小立志は、大立志のための小さな枝葉は、すべて、自分の納得がいくものとは限らない。自分が嫌なこともあるかもしれない。それを苦と思わず、自分の大立志のためと、ポジティブに取組まなければならない。自分の心がけひとつ、自分の気持ちひとつである。
by 湯浅

仕事は楽しんでナンボ。思うように行かなくても情熱や理想を持って挑めば、やりがいを感じられる。

戦争のような非常事態になっても、道理に沿った希望を持って生きていくことが必要である。

趣味とは「 こうしてみたい 」「 こうやってみたら、どうなるだろう 」という熱い気持ちか上達していく。趣味のような熱意を持って仕事に当たる。仕事に対して、自分の心から湧き出るワクワク感や理想を加えていく。

理解することは愛好することの深さに及ばない。
愛好することは楽しむことの深さに及ば無い。
孔子

いくら老いて生きながらえていても、ただ、食べて寝るだけなら、単なる肉塊である。例え、体がガタガタになっても「 世のために活動しよう 」とするエネルギーがあるなら、その人は生命を持った存在である。

「 自分がして欲しくないことは他人にもしない 」の精神で、世界から争いや戦争がなくなって欲しいと願っていた。弱肉強食ではなく、他国に迷惑をかけない程度に、自国の繁栄を進めていく道を模索していきたい。それができれば、戦争は起きないだろうと。「 自分さえよければ、他人はどうなってもよい 」これが世界規模で起きると危険だ。

■未来を見越した正しき判断をせよ
思い通りにならないことが起きても、道理を持って行動し、熟考を重ねて取り組めば、トラブルを減らすことができる。大切なことは信である。「 この仕事や事業がゆくゆくはどのような影響を社会に及ぼすのだろうか 」ということを考えて、正しい選択をしなければならない。

皆が利他精神であれば社会は必ずよりよくなる。

人間は、この世に生まれた以上、何らかの目的があるはずだ。
・自分のために?
・社会のために?
・務めを果たしているのだろうか?

競争があるから、成長や進歩があることは事実である。競争があるから努力をする。「 競争するとき競走する 」と共に「 時期が来るまでは気長に待つ 」は、どちらも大切である。

成功とは幻である

「 人事を尽くして天命を待て 」は自分の成すべきことをせよ。天命を決めるのは自分である。
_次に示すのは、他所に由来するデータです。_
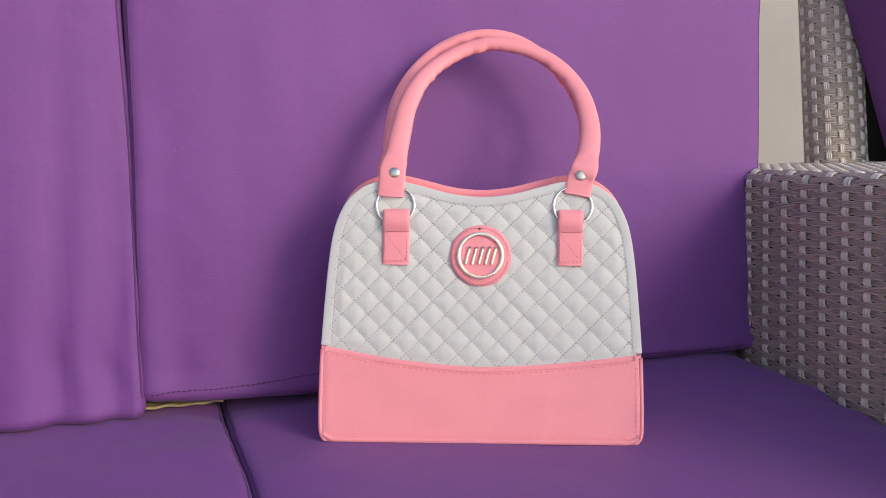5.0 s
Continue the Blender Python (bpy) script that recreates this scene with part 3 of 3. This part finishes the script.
# rings and the stitched tabs that hold them
for s, u in ((-1, -77.7), (1, 82.2)):
    bm = bmesh.new()
    torus(bm, front(u, 211.5, 3.4), (FRONT_N + Vector((0, 0, 0.06))).normalized(), 0.0172, 0.0013)
    part("ring", bm, M_STEEL, bag, "bright nickel ring")
    x = -76.6 if s < 0 else 79.6
    w = 12.0 if s < 0 else 11.2
    path = [front(x - 0.4, 157.5, 3.6), front(x, 172, 3.9), front(x, 186, 4.2), front(x, 189, 5.6), front(x + 0.2, 195, 8.0), front(x + 0.4, 202, 8.0), front(x + 0.4, 206, 5.4), front(x + 0.4, 206.5, 3.0)]
    path = smooth_path(path, 5)
    bm = bmesh.new()
    sweep(bm, path, lambda i, m: oval(w / 1000, 0.0016, 14, 4.0), FRONT_N)
    tab = part("ring_tab", bm, M_PINK, bag, "stitched pink twill tab")
    bm = bmesh.new()
    e = w - 2.0
    d = 5.4
    for line in ([(x - e, 187), (x + e, 187)], [(x - e, 161), (x + e, 161)], [(x - e, 187), (x + e, 161)]):
        a, b = (front(p[0], p[1], d) for p in line)
        stitches(bm, [a.lerp(b, k / 20) for k in range(21)], FRONT_N, 0.0022, 0.0014, 0.0004)
    for q in (-e, e):
        stitches(bm, [front(x + q, 161 + k * 2, d) for k in range(13)], FRONT_N, 0.0022, 0.0014, 0.0004)
    part("tab_stitching", bm, M_PINK_STITCH, tab)

# round badge: a pink disc with a stitched edge, a gold ring and plain gold bars
BADGE = (-0.5, 166.0)
bm = bmesh.new()
disc(bm, front(*BADGE, 2.2), FRONT_N, 0.0275, 0.0024, 56, 0.0003)
badge = part("badge", bm, M_PINK, bag, "round pink badge with a gold emblem")
bm = bmesh.new()
circle = [front(BADGE[0] + 25.2 * math.cos(a), BADGE[1] + 25.2 * math.sin(a), 4.6) for a in [2 * math.pi * k / 80 for k in range(81)]]
stitches(bm, circle, FRONT_N, 0.0022, 0.0014, 0.0004)
part("badge_stitching", bm, M_PINK_STITCH, badge)
bm = bmesh.new()
pts = [front(BADGE[0] + 19.6 * math.cos(a), BADGE[1] + 19.6 * math.sin(a), 6.0) for a in [2 * math.pi * k / 64 for k in range(64)]]
sweep(bm, pts, lambda i, m: oval(0.0017, 0.0013, 10, 3.0), FRONT_N, closed=True)
part("emblem_ring", bm, M_GOLD, badge, "pale gold ring")
for (u0, v0), (u1, v1) in [((u - 2.2, -8), (u + 2.2, 8)) for u in (-11.5, -5.5, 0.5, 6.5, 12)]:
    bm = bmesh.new()
    a, b = front(BADGE[0] + u0, BADGE[1] + v0, 6.0), front(BADGE[0] + u1, BADGE[1] + v1, 6.0)
    sweep(bm, [a.lerp(b, k / 6) for k in range(7)], lambda i, m: oval(0.0012, 0.0011, 8, 3.0), FRONT_N)
    part("emblem_bar", bm, M_GOLD, badge)
# the ring's lower edge carries a row of worn raised marks
for k in range(11):
    a = radians(236 + 6.8 * k)
    bm = bmesh.new()
    disc(bm, front(BADGE[0] + 19.4 * math.cos(a), BADGE[1] + 19.4 * math.sin(a), 7.0), FRONT_N, 0.00105, 0.0006, 8, 0.0003)
    part("raised_mark", bm, M_GOLD, badge)
bm = bmesh.new()
disc(bm, front(BADGE[0] - 1.0, BADGE[1] + 24.4, 4.5), FRONT_N, 0.0012, 0.0005, 8, 0.0002)
part("dark_knot", bm, M_HOLE, badge, "dark thread knot")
人は道理に従って進む。大事なのは、仁義と道徳を持って仕事をすることだ。失敗や成功、そして、金銭も、その残りカスのようモノだ。失敗しても、努力不足なだけで、くじけず取り組み、努力し続ければ、必ず天が味方する。

「 例え、失敗しても自分の力不足で、成功しても努力が身を結んだ 」ということなので、成功・失敗の是非を論じること自体が、無意味である。全身全霊で尽くしたなら、その失敗は失敗ではない。失敗しても努力したことは、後世には伝わるのだ。

人は天命に従って生き働いている。道理に欠けた行動や自然の流れに反したことを起こしてしまうと、必ずその報いは自分に返ってくる。

運命とは、運ぶ命である。運命を切り開いていくのは自分次第である。

富や幸せを掴む者は、自分の努力で道を切り開いた者である。楽しみや理想を持って仕事に取り組み、社会をよりよいものにする。

「 いずれやってみる 」という意識で、仕事に取り組む。小立志と大立志はつながっている。